Australian businessman missing in Thailand

Bangkok: Australian businessman Nathan Hansford is the second long-time expatriate resident of Thailand to be declared missing amid concern they may have been targeted by criminals.

Canadian journalist and screenwriter Dave Walker, 58, who has lived in Thailand for more than 20 years, has not been seen since leaving a guest house in the Cambodian town of Siem Reap on February 14.

Mr Hansford’s failure to contact his family since leaving his home in a gated suburb in Bangkok on January 31 has alarmed Australian business people in Bangkok.

The Australian-Thai Chamber of Commerce has appealed for information and posted his photograph on the internet.

Relatives were flying to Bangkok on Tuesday. They are concerned because although Mr Nathan travels regularly, he always kept in contact with family and friends.

His Thai mobile phone has been disconnected and he has not been using emails or social media.


Security guards logged his departure in a taxi from the Bangkok suburb of Thungkru, saying he was travelling to Mo Chit in central Bangkok.

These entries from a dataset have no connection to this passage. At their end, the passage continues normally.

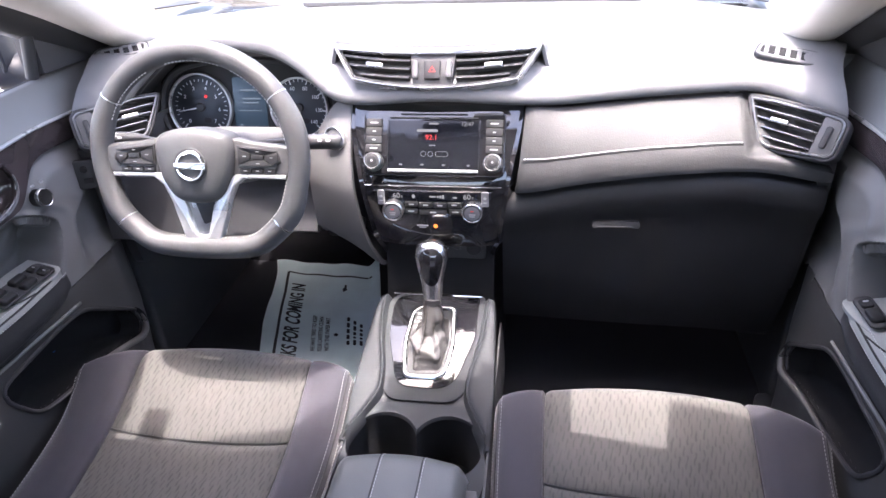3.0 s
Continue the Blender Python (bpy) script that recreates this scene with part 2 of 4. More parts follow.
def tube(points, r, n=8, closed=False, bm=None, flat=1.0, up=(0, 0, 1)):
    """A bar of radius r (or r(i)) along points; flat squashes it along up."""
    pts = [Vector(p) for p in points]
    k = len(pts)
    rings = []
    for i, p in enumerate(pts):
        a = pts[(i - 1) % k] if closed else pts[max(i - 1, 0)]
        b = pts[(i + 1) % k] if closed else pts[min(i + 1, k - 1)]
        d = (b - a).normalized()
        s = d.cross(Vector(up))
        s = s.normalized() if s.length > 1e-6 else Vector((1, 0, 0))
        t = s.cross(d).normalized()
        rad = r(i) if callable(r) else r
        rings.append([p + s * rad * math.cos(q * 2 * math.pi / n) + t * rad * flat * math.sin(q * 2 * math.pi / n) for q in range(n)])
    return loft(rings, True, bm, closed)


def frame_at(o, right, up):
    """fn(u, v, w): places on a plane at o, w being the way out of it."""
    o, r, q = Vector(o), Vector(right).normalized(), Vector(up).normalized()
    nrm = r.cross(q)
    return lambda u, v, w=0.0: o + r * u + q * v + nrm * w


def outline(w, h, r, n=5):
    """A rectangle with rounded corners, centred."""
    r = min(r, w / 2 - 1e-5, h / 2 - 1e-5)
    pts = []
    for cx, cy, a0 in ((w / 2 - r, h / 2 - r, 0), (-w / 2 + r, h / 2 - r, 90), (-w / 2 + r, -h / 2 + r, 180), (w / 2 - r, -h / 2 + r, 270)):
        for i in range(n + 1):
            a = radians(a0 + 90 * i / n)
            pts.append((cx + r * math.cos(a), cy + r * math.sin(a)))
    return pts


def roundpoly(pts, r, n=6):
    """A polygon with its corners rounded by r, or by each of a list."""
    out = []
    k = len(pts)
    for i in range(k):
        a, b, c = Vector(pts[i - 1]), Vector(pts[i]), Vector(pts[(i + 1) % k])
        rr = r[i] if isinstance(r, (list, tuple)) else r
        rr = min(rr, (a - b).length * 0.48, (c - b).length * 0.48)
        p, q = b + (a - b).normalized() * rr, b + (c - b).normalized() * rr
        for j in range(n + 1):
            f = j / n
            s = p * (1 - f) ** 2 + b * 2 * f * (1 - f) + q * f * f
            out.append((s.x, s.y))
    return out


def circle(r, n=32):
    return [(r * math.cos(2 * math.pi * i / n), r * math.sin(2 * math.pi * i / n)) for i in range(n)]


def shrink(pts, d):
    """The outline moved in by about d, along each corner's bisector."""
    k = len(pts)
    area = sum(pts[i][0] * pts[(i + 1) % k][1] - pts[(i + 1) % k][0] * pts[i][1] for i in range(k))
    sg = 1 if area > 0 else -1
    out = []
    for i in range(k):
        a, b, c = Vector(pts[i - 1]), Vector(pts[i]), Vector(pts[(i + 1) % k])
        e0 = (b - a).normalized() if (b - a).length > 1e-9 else Vector((0, 0))
        e1 = (c - b).normalized() if (c - b).length > 1e-9 else e0
        t = (e0 + e1)
        t = t.normalized() if t.length > 1e-9 else e1
        nrm = Vector((-t.y, t.x)) * sg
        out.append((b.x + nrm.x * d, b.y + nrm.y * d))
    return out


def slab(fr, pts, w0, w1, bevel=0.0, at=(0, 0), bm=None):
    """An outline raised from w0 to w1 on a plane, its upper edge rounded by bevel."""
    pts = [(p[0] + at[0], p[1] + at[1]) for p in pts]
    rings = [[fr(u, v, w0) for u, v in pts]]
    if bevel:
        for k in range(0, 4):
            a = radians(90 * k / 3)
            rings.append([fr(u, v, w1 - bevel + bevel * math.sin(a)) for u, v in shrink(pts, bevel * (1 - math.cos(a)))])
    else:
        rings.append([fr(u, v, w1) for u, v in pts])
    return loft(rings, True, bm)


def collar(fr, pts, width, w0, w1, bevel=0.001, at=(0, 0), bm=None):
    """A raised rim along an outline, width wide, inwards."""
    pts = [(p[0] + at[0], p[1] + at[1]) for p in pts]
    inn = shrink(pts, width)
    b = bevel
    sect = [(pts, w0), (pts, w1 - b), (shrink(pts, b), w1), (shrink(pts, width - b), w1), (inn, w1 - b), (inn, w0)]
    rings = [[fr(u, v, w) for u, v in o] for o, w in sect]
    return loft(rings, False, bm, True)


def dome(fr, r, w0, w1, bevel, at=(0, 0), n=36):
    return slab(fr, circle(r, n), w0, w1, bevel, at)


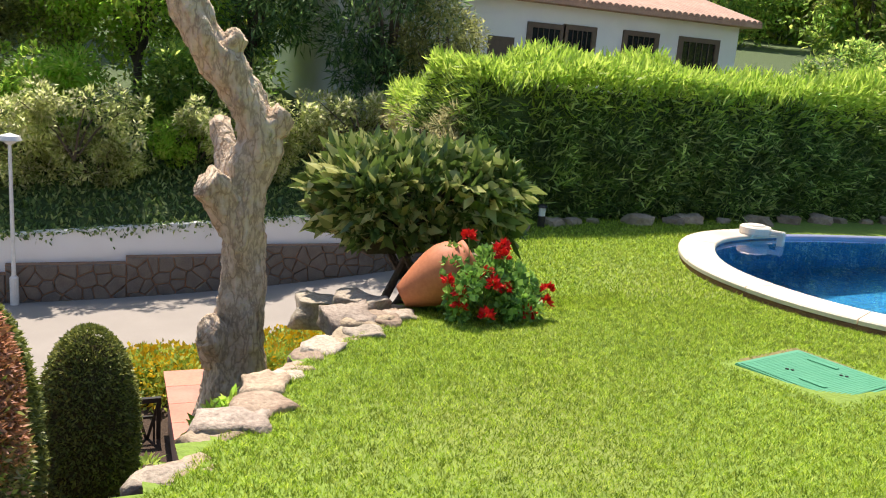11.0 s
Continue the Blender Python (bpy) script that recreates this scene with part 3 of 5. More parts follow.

There were anti-government protests in Bangkok that day. But foreigners have not been targeted in the protests and if a foreigner had come to harm it would almost certainly have been noticed and reported to authorities.

Educated at the University of Canberra, Mr Hansford is a debt management specialist who has worked in many developing nations including East Timor and Cambodia. One of his latest contracts was with the Asian Development Bank.

Mr Hansford's wife is from Thailand and he moved to the country from Canberra in 2004.

Australian embassy officials, who handle consular matters for Canadians under an agreement with Ottawa, are investigating Mr Walker’s disappearance after he left the Green Village Angkor guest house in Siem Reap, telling a maid he would return shortly. He left behind his passport, mobile telephone, computer and other belongings.

Mr Walker was working on a movie on the Khmer Rouge, the Cambodian regime responsible for the deaths of an estimated 1.7 million people in the 1970s.

Social media campaigns are under way to try to find both men.